Much talk this week about Christopher Hayes’s provocative article in The Nation on the state of scholarly economics.

Tyler Cowen of George Mason U. doesn’t buy what Hayes is selling. Cowen argues that self-defined “heterodox” economists are too quick to paint themselves as victims: “Heterodox economics, as it currently stands, simply is not up to replacing the neoclassical paradigm or even living as a significant supplement.”

An anonymous econ-prof commenter at Ezra Klein’s blog complains that when they write for broad public audiences, mainstream economists play down certain nuances and doubts about the neoclassical paradigm. (But Reason magazine’s Julian Sanchez says that might be a wise choice.)
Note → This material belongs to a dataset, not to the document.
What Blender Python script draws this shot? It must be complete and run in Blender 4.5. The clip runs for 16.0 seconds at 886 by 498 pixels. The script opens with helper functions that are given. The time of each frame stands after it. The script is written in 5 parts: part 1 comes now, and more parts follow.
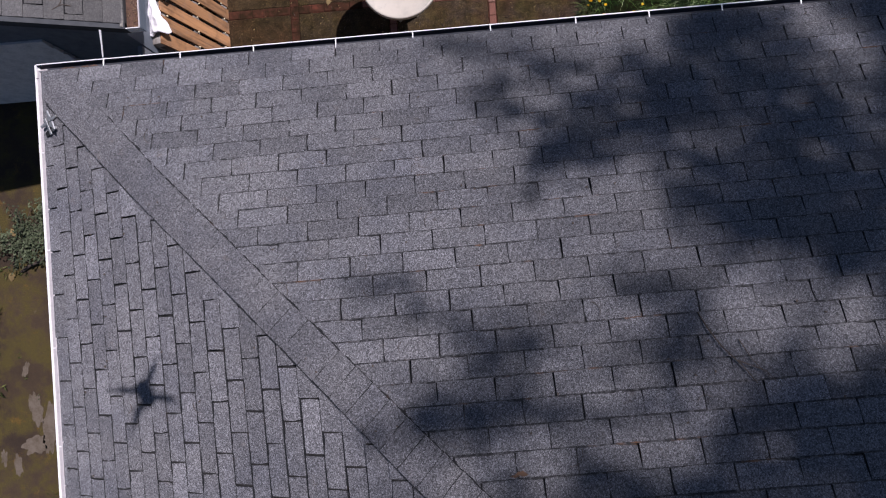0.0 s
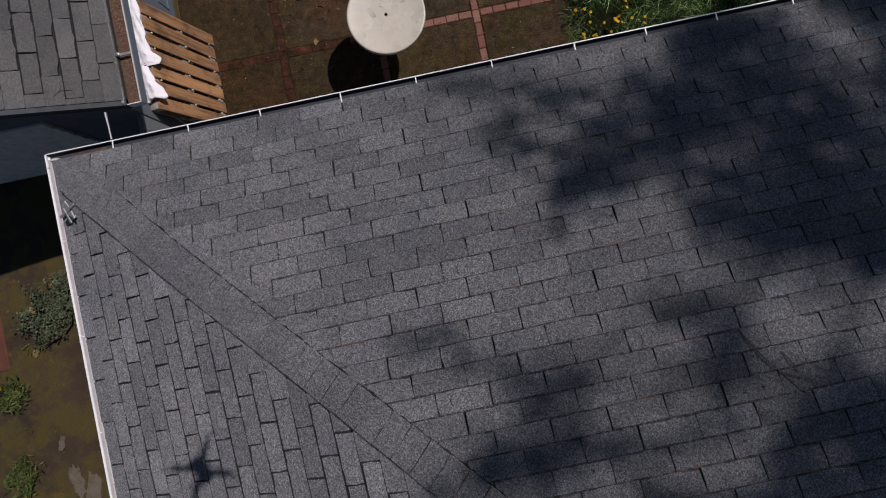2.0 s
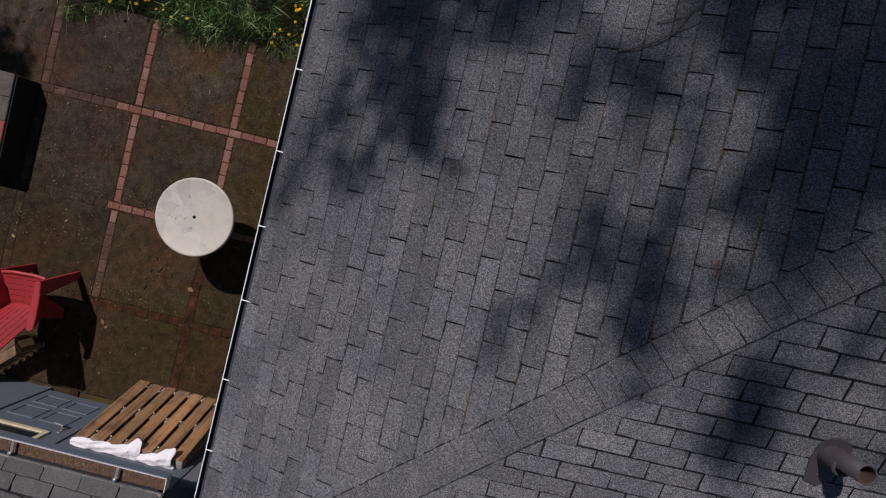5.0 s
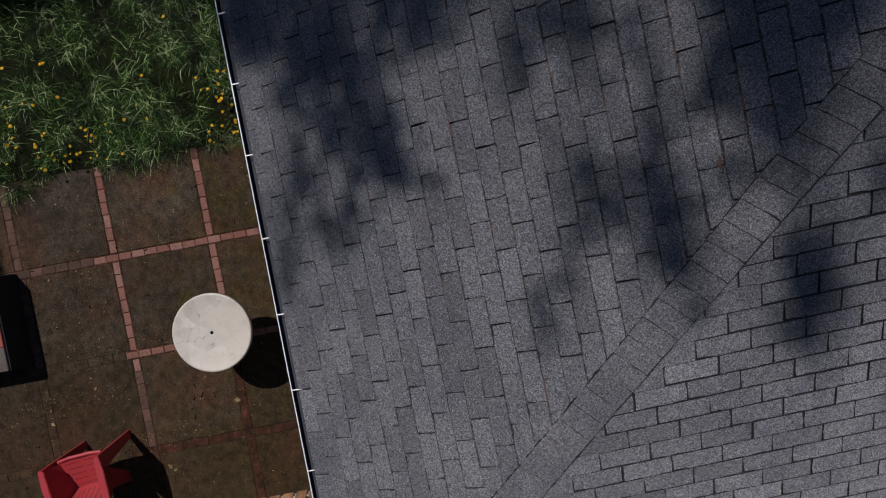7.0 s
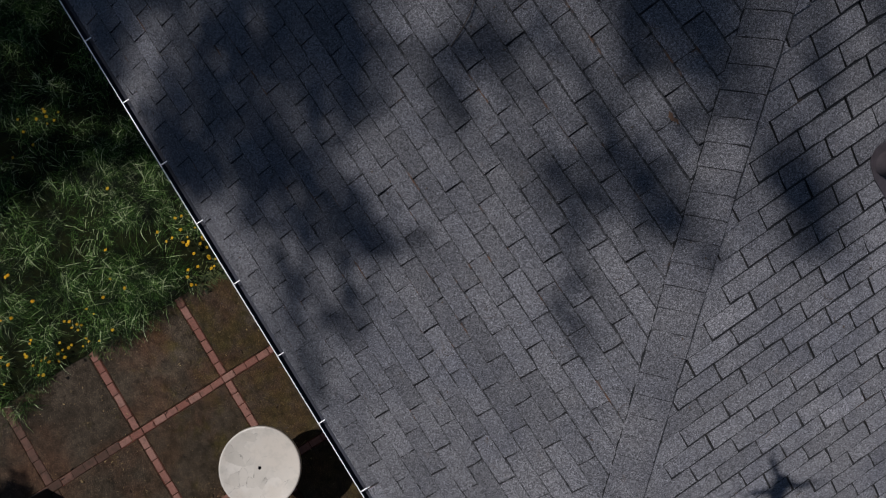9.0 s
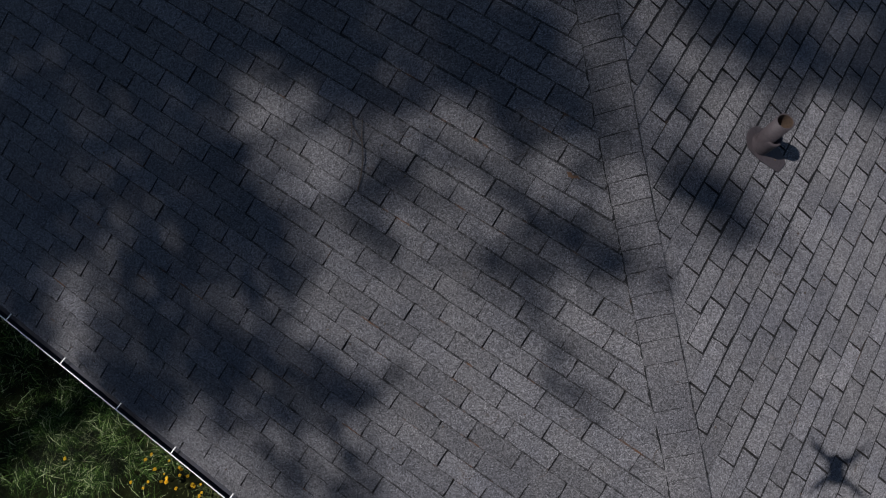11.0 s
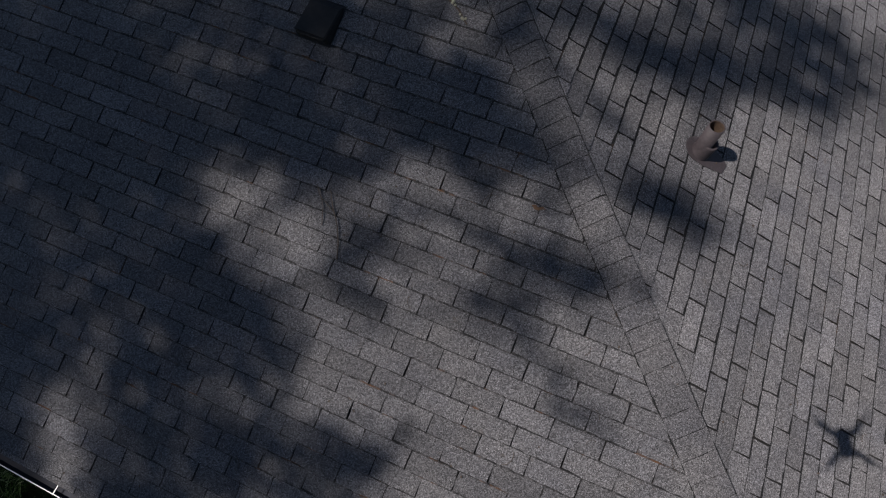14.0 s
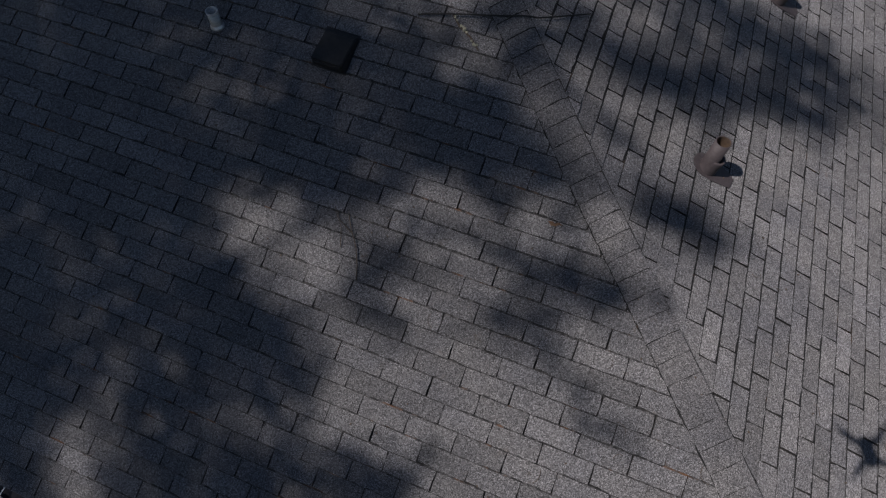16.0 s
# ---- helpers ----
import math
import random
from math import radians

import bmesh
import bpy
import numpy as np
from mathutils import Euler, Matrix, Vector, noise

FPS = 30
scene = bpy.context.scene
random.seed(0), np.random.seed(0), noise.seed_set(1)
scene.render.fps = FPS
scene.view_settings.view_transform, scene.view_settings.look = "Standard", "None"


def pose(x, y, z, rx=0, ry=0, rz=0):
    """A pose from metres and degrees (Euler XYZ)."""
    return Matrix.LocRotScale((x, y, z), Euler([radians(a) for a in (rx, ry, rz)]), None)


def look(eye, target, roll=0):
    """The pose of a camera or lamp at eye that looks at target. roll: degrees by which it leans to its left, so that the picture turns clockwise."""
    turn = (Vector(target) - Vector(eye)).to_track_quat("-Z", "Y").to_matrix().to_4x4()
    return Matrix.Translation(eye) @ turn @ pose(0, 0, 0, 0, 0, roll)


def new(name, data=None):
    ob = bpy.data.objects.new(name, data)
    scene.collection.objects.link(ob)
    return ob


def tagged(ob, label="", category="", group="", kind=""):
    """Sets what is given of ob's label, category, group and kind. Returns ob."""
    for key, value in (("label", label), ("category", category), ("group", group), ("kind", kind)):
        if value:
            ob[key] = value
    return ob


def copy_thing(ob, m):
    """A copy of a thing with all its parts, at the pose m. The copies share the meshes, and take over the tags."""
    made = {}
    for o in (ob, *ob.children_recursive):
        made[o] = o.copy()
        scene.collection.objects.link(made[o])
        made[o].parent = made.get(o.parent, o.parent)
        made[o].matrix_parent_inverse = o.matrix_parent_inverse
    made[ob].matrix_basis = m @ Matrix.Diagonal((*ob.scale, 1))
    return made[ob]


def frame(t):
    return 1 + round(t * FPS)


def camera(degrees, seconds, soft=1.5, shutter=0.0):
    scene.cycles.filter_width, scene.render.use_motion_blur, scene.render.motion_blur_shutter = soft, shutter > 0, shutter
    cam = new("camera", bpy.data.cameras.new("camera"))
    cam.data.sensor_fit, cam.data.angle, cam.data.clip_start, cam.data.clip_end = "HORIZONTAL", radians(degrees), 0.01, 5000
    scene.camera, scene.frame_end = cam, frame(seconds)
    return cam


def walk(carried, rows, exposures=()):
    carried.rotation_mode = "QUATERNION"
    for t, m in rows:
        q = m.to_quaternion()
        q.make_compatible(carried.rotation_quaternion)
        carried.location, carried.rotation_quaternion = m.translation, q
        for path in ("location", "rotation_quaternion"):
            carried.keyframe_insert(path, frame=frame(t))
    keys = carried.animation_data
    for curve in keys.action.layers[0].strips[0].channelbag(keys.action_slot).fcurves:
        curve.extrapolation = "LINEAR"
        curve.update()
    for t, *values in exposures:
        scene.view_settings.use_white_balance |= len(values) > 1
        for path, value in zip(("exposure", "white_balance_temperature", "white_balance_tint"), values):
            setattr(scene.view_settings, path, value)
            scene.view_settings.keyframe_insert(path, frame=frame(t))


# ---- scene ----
cam = camera(77.28, 16.0, soft=1.2)
# seconds, eye, tilt, lean, heading
PATH = [
    (0.0, 3.254, -1.757, 6.465, 0.96, 2.32, -4.15),
    (0.5, 3.232, -1.414, 6.495, 0.21, 2.29, -4.31),
    (1.0, 3.165, -1.286, 6.511, 0.28, 2.12, -4.38),
    (1.5, 3.111, -1.317, 6.515, 0.37, 2.15, -5.89),
    (2.0, 3.058, -1.397, 6.523, 0.32, 1.89, -11.39),
    (2.5, 3.068, -1.512, 6.529, 0.09, 1.94, -23.35),
    (3.0, 3.096, -1.577, 6.541, -0.39, 1.79, -35.69),
    (3.5, 3.141, -1.574, 6.552, -0.86, 1.51, -48.07),
    (4.0, 3.191, -1.533, 6.574, -1.48, 1.21, -60.75),
    (4.5, 3.221, -1.481, 6.586, -1.71, 0.78, -70.13),
    (4.7, 3.263, -1.473, 6.570, -1.98, 1.01, -72.54),
    (6.8, 3.391, -1.377, 6.510, -2.02, 0.19, -98.26),
    (7.0, 3.372, -1.384, 6.511, -1.82, 0.14, -100.58),
    (7.5, 3.372, -1.382, 6.504, -1.78, 0.04, -105.71),
    (8.0, 3.378, -1.358, 6.499, -1.30, -0.12, -111.14),
    (8.5, 3.376, -1.327, 6.510, 1.12, -0.39, -116.78),
    (9.0, 3.379, -1.309, 6.523, 3.70, -0.62, -122.43),
    (9.5, 3.362, -1.294, 6.518, 6.58, -0.78, -128.17),
    (10.0, 3.354, -1.270, 6.530, 10.01, -1.08, -134.13),
    (10.2, 3.339, -1.280, 6.538, 11.62, -0.74, -136.44),
    (12.3, 3.356, -1.249, 6.608, 22.11, -0.65, -153.84),
    (12.5, 3.349, -1.239, 6.610, 22.18, -0.53, -154.20),
    (13.0, 3.346, -1.197, 6.608, 22.43, -0.52, -155.22),
    (13.5, 3.350, -1.165, 6.619, 22.98, -0.61, -155.72),
    (14.0, 3.344, -1.113, 6.635, 24.10, -0.40, -155.93),
    (14.5, 3.377, -1.055, 6.639, 25.12, -0.47, -156.28),
    (15.0, 3.412, -0.999, 6.645, 26.13, -0.47, -156.79),
    (15.5, 3.441, -0.968, 6.642, 27.10, -0.52, -157.31),
    (16.0, 3.458, -0.932, 6.618, 27.83, -0.51, -157.59),
]
walk(cam, [(t, pose(x, y, z, rx, ry, rz)) for t, x, y, z, rx, ry, rz in PATH],
     exposures=[(0.0, 0.20, 5850, 17), (0.5, 0.12, 5950, 16), (1.0, -0.06, 6040, 14), (1.5, -0.30, 6080, 12), (2.5, -0.50, 6120, 11), (4.5, -0.50, 6060, 11), (7.0, -0.47, 5960, 10), (10.0, -0.43, 5860, 8), (12.5, -0.14, 6410, 9), (16.0, -0.14, 6410, 9)])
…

And Max Sawicky of the Economic Policy Institute, who makes a cameo appearance snacking on cheese cubes in Hayes’s article (a scene witnessed by your humble blogger), now takes the opportunity to count his blessings that he isn’t in an academic department: “Tenured faculty tyrannize over the untenured and graduate students. Professors from elite departments loom over those from benighted realms. Grad students anxiously follow the ratings of their department. Are we top 20? Only top 30? Awwww . . .”

Back in 2003, Peter Monaghan took a tour of heterodox economics for The Chronicle.